Return the material word for word. Do not include the pictures.

-- Begin --

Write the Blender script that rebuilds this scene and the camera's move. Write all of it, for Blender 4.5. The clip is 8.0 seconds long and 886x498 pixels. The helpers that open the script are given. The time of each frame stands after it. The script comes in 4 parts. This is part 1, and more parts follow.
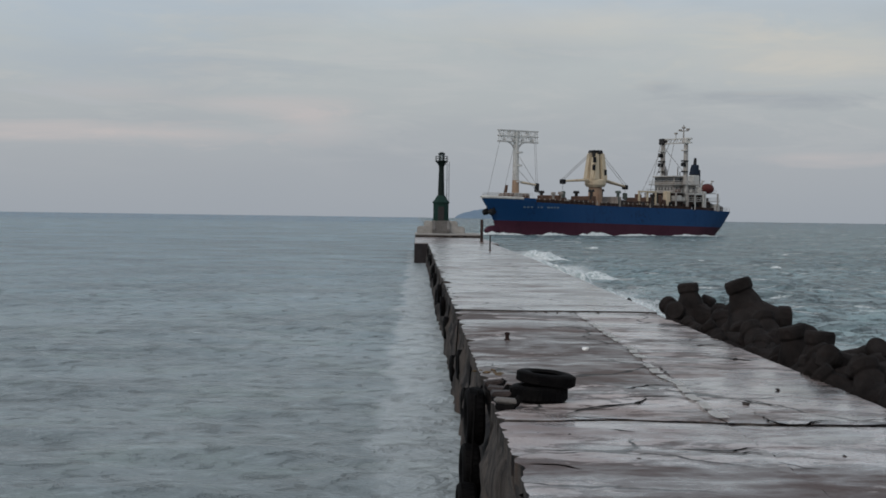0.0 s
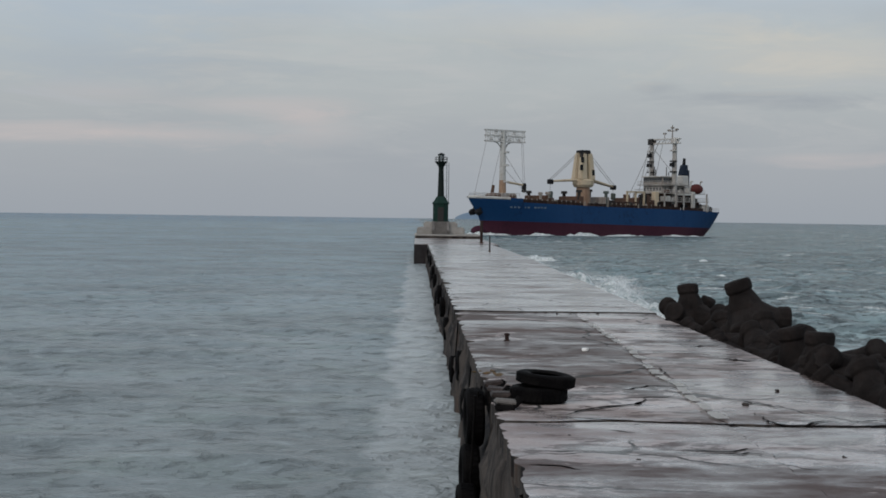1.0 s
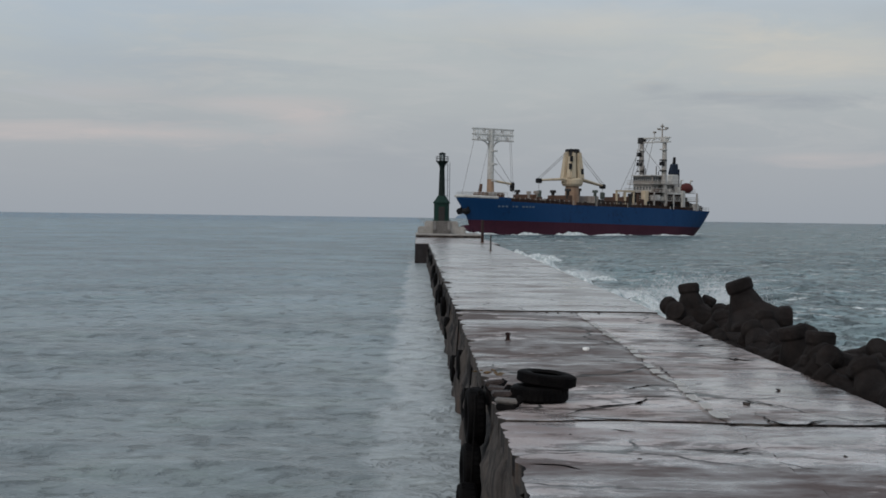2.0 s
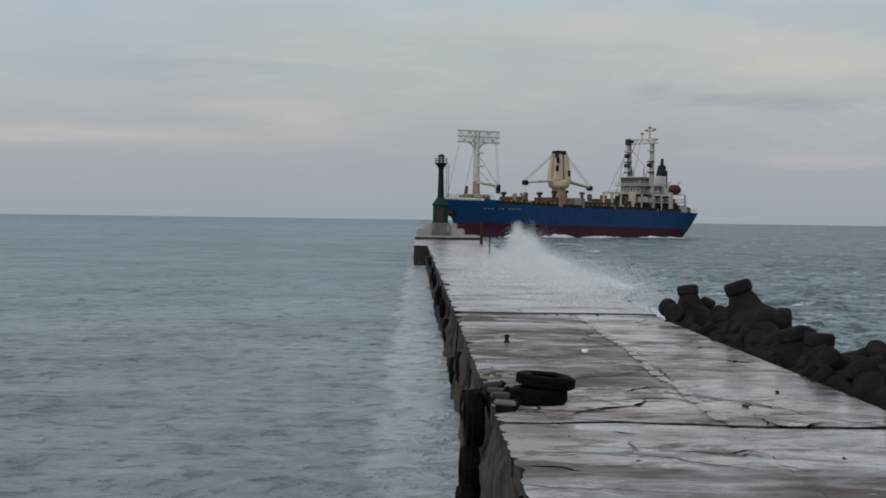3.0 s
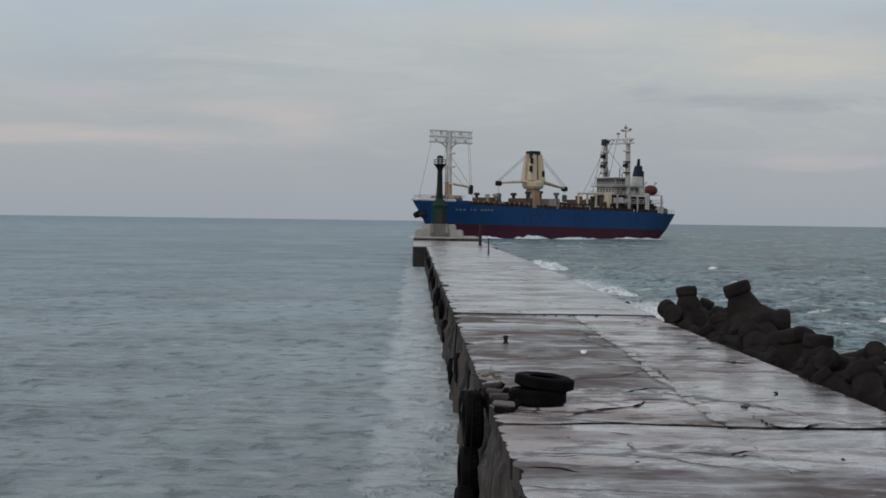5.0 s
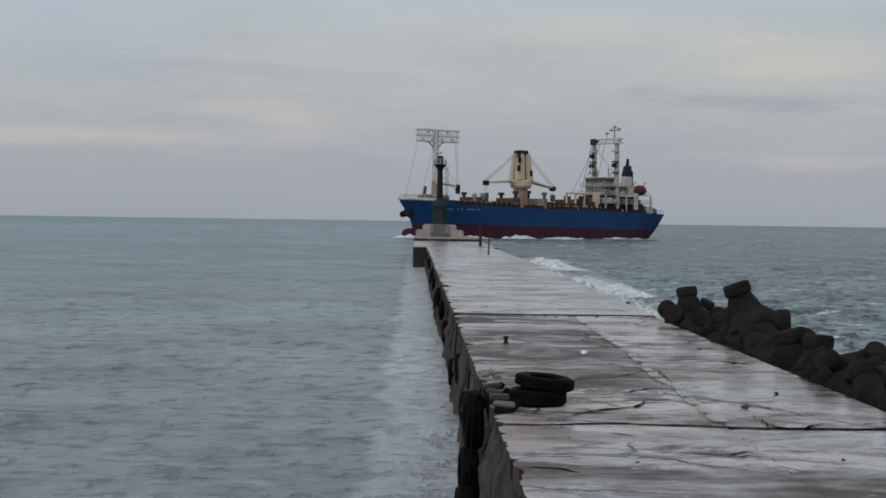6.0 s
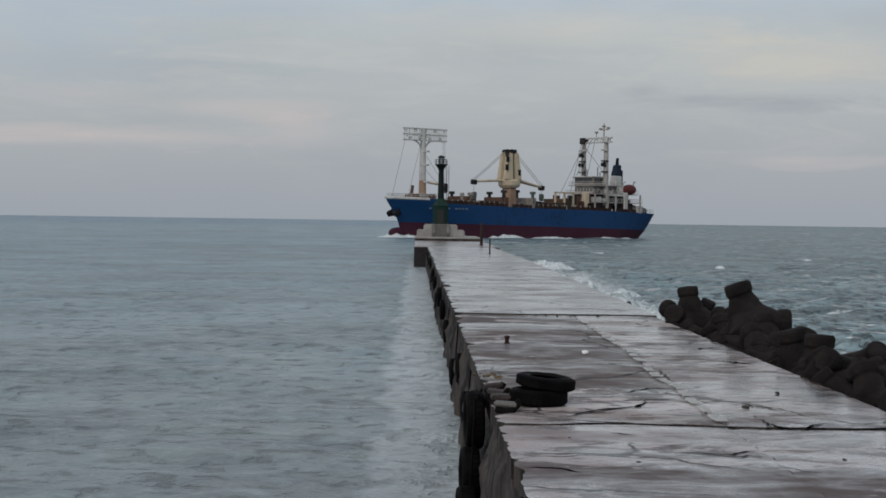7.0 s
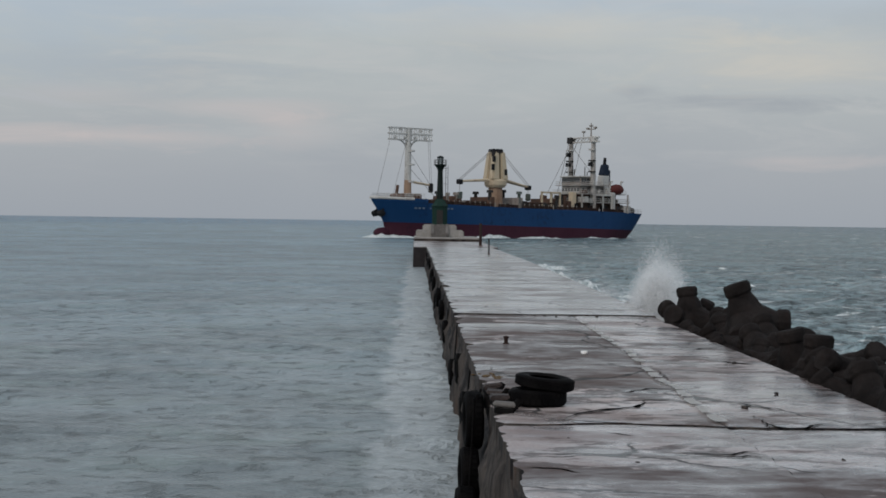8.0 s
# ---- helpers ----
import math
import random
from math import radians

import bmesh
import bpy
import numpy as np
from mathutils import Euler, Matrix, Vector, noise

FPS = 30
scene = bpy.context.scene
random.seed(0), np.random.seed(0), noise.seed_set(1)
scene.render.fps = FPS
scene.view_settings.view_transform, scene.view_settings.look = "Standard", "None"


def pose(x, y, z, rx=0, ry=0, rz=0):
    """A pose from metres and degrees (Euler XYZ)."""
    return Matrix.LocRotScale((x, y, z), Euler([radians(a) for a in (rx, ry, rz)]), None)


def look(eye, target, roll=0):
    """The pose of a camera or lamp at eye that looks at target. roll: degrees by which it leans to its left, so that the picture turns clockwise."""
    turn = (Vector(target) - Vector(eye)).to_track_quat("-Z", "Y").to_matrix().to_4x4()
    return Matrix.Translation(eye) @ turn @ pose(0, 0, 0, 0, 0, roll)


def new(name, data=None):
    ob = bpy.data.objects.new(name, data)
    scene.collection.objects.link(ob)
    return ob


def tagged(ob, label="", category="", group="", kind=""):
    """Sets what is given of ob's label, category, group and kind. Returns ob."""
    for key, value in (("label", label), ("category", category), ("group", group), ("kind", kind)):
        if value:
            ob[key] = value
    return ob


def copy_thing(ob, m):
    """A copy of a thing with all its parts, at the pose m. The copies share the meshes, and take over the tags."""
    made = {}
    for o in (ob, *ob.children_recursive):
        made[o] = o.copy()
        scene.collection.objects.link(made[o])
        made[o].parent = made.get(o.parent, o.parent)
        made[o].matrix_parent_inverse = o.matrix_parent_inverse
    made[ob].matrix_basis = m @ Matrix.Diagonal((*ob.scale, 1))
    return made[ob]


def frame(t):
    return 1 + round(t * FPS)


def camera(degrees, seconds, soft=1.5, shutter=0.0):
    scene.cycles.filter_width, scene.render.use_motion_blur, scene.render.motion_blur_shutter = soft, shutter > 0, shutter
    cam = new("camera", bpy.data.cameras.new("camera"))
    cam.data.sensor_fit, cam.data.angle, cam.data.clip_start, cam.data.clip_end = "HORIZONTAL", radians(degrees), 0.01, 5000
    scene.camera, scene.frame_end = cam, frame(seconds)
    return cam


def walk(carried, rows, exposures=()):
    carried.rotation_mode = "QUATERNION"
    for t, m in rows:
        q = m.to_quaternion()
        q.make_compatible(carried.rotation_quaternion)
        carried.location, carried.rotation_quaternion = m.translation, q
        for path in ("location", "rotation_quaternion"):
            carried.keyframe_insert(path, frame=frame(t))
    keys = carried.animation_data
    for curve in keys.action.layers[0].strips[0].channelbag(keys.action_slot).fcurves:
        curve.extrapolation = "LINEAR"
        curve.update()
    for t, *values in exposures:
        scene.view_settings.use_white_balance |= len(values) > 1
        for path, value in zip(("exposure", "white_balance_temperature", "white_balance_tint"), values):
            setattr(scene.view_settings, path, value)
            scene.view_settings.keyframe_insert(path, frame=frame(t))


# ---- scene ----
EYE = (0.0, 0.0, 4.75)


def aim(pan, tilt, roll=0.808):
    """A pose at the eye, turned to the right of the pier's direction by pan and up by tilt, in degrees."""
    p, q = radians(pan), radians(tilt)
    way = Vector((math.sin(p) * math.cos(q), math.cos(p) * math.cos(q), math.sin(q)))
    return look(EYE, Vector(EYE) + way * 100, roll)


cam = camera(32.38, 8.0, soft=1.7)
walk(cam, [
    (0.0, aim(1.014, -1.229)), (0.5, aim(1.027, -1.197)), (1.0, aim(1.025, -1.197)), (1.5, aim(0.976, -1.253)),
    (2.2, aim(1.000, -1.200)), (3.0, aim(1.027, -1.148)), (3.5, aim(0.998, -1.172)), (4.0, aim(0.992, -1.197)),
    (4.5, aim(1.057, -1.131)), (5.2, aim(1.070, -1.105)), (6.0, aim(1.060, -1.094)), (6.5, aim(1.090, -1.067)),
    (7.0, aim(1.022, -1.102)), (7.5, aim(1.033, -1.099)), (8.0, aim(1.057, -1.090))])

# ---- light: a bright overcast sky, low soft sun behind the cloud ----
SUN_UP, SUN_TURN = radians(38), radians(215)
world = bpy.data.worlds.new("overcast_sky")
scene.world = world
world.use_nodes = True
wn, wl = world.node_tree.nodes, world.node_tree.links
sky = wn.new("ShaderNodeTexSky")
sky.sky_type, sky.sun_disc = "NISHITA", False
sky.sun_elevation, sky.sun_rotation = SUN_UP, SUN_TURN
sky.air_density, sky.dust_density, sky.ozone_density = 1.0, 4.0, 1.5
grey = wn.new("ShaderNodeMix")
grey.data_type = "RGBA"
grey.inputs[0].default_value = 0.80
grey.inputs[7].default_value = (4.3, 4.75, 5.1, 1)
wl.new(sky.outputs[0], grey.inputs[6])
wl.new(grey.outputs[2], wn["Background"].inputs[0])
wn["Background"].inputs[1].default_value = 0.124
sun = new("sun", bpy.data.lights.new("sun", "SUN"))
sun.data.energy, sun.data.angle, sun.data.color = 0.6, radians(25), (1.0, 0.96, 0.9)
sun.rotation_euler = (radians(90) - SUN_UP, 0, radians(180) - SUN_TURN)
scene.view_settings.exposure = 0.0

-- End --

- _TASK OUTPUT_:
Write the Blender script that rebuilds this scene and the camera's move. Write all of it, for Blender 4.5. The clip is 8.0 seconds long and 886x498 pixels. The helpers that open the script are given. The time of each frame stands after it. The script comes in 4 parts. This is part 1, and more parts follow.
0.0 s
1.0 s
2.0 s
3.0 s
5.0 s
6.0 s
7.0 s
8.0 s
# ---- helpers ----
import math
import random
from math import radians

import bmesh
import bpy
import numpy as np
from mathutils import Euler, Matrix, Vector, noise

FPS = 30
scene = bpy.context.scene
random.seed(0), np.random.seed(0), noise.seed_set(1)
scene.render.fps = FPS
scene.view_settings.view_transform, scene.view_settings.look = "Standard", "None"


def pose(x, y, z, rx=0, ry=0, rz=0):
    """A pose from metres and degrees (Euler XYZ)."""
    return Matrix.LocRotScale((x, y, z), Euler([radians(a) for a in (rx, ry, rz)]), None)


def look(eye, target, roll=0):
    """The pose of a camera or lamp at eye that looks at target. roll: degrees by which it leans to its left, so that the picture turns clockwise."""
    turn = (Vector(target) - Vector(eye)).to_track_quat("-Z", "Y").to_matrix().to_4x4()
    return Matrix.Translation(eye) @ turn @ pose(0, 0, 0, 0, 0, roll)


def new(name, data=None):
    ob = bpy.data.objects.new(name, data)
    scene.collection.objects.link(ob)
    return ob


def tagged(ob, label="", category="", group="", kind=""):
    """Sets what is given of ob's label, category, group and kind. Returns ob."""
    for key, value in (("label", label), ("category", category), ("group", group), ("kind", kind)):
        if value:
            ob[key] = value
    return ob


def copy_thing(ob, m):
    """A copy of a thing with all its parts, at the pose m. The copies share the meshes, and take over the tags."""
    made = {}
    for o in (ob, *ob.children_recursive):
        made[o] = o.copy()
        scene.collection.objects.link(made[o])
        made[o].parent = made.get(o.parent, o.parent)
        made[o].matrix_parent_inverse = o.matrix_parent_inverse
    made[ob].matrix_basis = m @ Matrix.Diagonal((*ob.scale, 1))
    return made[ob]


def frame(t):
    return 1 + round(t * FPS)


def camera(degrees, seconds, soft=1.5, shutter=0.0):
    scene.cycles.filter_width, scene.render.use_motion_blur, scene.render.motion_blur_shutter = soft, shutter > 0, shutter
    cam = new("camera", bpy.data.cameras.new("camera"))
    cam.data.sensor_fit, cam.data.angle, cam.data.clip_start, cam.data.clip_end = "HORIZONTAL", radians(degrees), 0.01, 5000
    scene.camera, scene.frame_end = cam, frame(seconds)
    return cam


def walk(carried, rows, exposures=()):
    carried.rotation_mode = "QUATERNION"
    for t, m in rows:
        q = m.to_quaternion()
        q.make_compatible(carried.rotation_quaternion)
        carried.location, carried.rotation_quaternion = m.translation, q
        for path in ("location", "rotation_quaternion"):
            carried.keyframe_insert(path, frame=frame(t))
    keys = carried.animation_data
    for curve in keys.action.layers[0].strips[0].channelbag(keys.action_slot).fcurves:
        curve.extrapolation = "LINEAR"
        curve.update()
    for t, *values in exposures:
        scene.view_settings.use_white_balance |= len(values) > 1
        for path, value in zip(("exposure", "white_balance_temperature", "white_balance_tint"), values):
            setattr(scene.view_settings, path, value)
            scene.view_settings.keyframe_insert(path, frame=frame(t))


# ---- scene ----
EYE = (0.0, 0.0, 4.75)


def aim(pan, tilt, roll=0.808):
    """A pose at the eye, turned to the right of the pier's direction by pan and up by tilt, in degrees."""
    p, q = radians(pan), radians(tilt)
    way = Vector((math.sin(p) * math.cos(q), math.cos(p) * math.cos(q), math.sin(q)))
    return look(EYE, Vector(EYE) + way * 100, roll)


cam = camera(32.38, 8.0, soft=1.7)
walk(cam, [
    (0.0, aim(1.014, -1.229)), (0.5, aim(1.027, -1.197)), (1.0, aim(1.025, -1.197)), (1.5, aim(0.976, -1.253)),
    (2.2, aim(1.000, -1.200)), (3.0, aim(1.027, -1.148)), (3.5, aim(0.998, -1.172)), (4.0, aim(0.992, -1.197)),
    (4.5, aim(1.057, -1.131)), (5.2, aim(1.070, -1.105)), (6.0, aim(1.060, -1.094)), (6.5, aim(1.090, -1.067)),
    (7.0, aim(1.022, -1.102)), (7.5, aim(1.033, -1.099)), (8.0, aim(1.057, -1.090))])

# ---- light: a bright overcast sky, low soft sun behind the cloud ----
SUN_UP, SUN_TURN = radians(38), radians(215)
world = bpy.data.worlds.new("overcast_sky")
scene.world = world
world.use_nodes = True
wn, wl = world.node_tree.nodes, world.node_tree.links
sky = wn.new("ShaderNodeTexSky")
sky.sky_type, sky.sun_disc = "NISHITA", False
sky.sun_elevation, sky.sun_rotation = SUN_UP, SUN_TURN
sky.air_density, sky.dust_density, sky.ozone_density = 1.0, 4.0, 1.5
grey = wn.new("ShaderNodeMix")
grey.data_type = "RGBA"
grey.inputs[0].default_value = 0.80
grey.inputs[7].default_value = (4.3, 4.75, 5.1, 1)
wl.new(sky.outputs[0], grey.inputs[6])
wl.new(grey.outputs[2], wn["Background"].inputs[0])
wn["Background"].inputs[1].default_value = 0.124
sun = new("sun", bpy.data.lights.new("sun", "SUN"))
sun.data.energy, sun.data.angle, sun.data.color = 0.6, radians(25), (1.0, 0.96, 0.9)
sun.rotation_euler = (radians(90) - SUN_UP, 0, radians(180) - SUN_TURN)
scene.view_settings.exposure = 0.0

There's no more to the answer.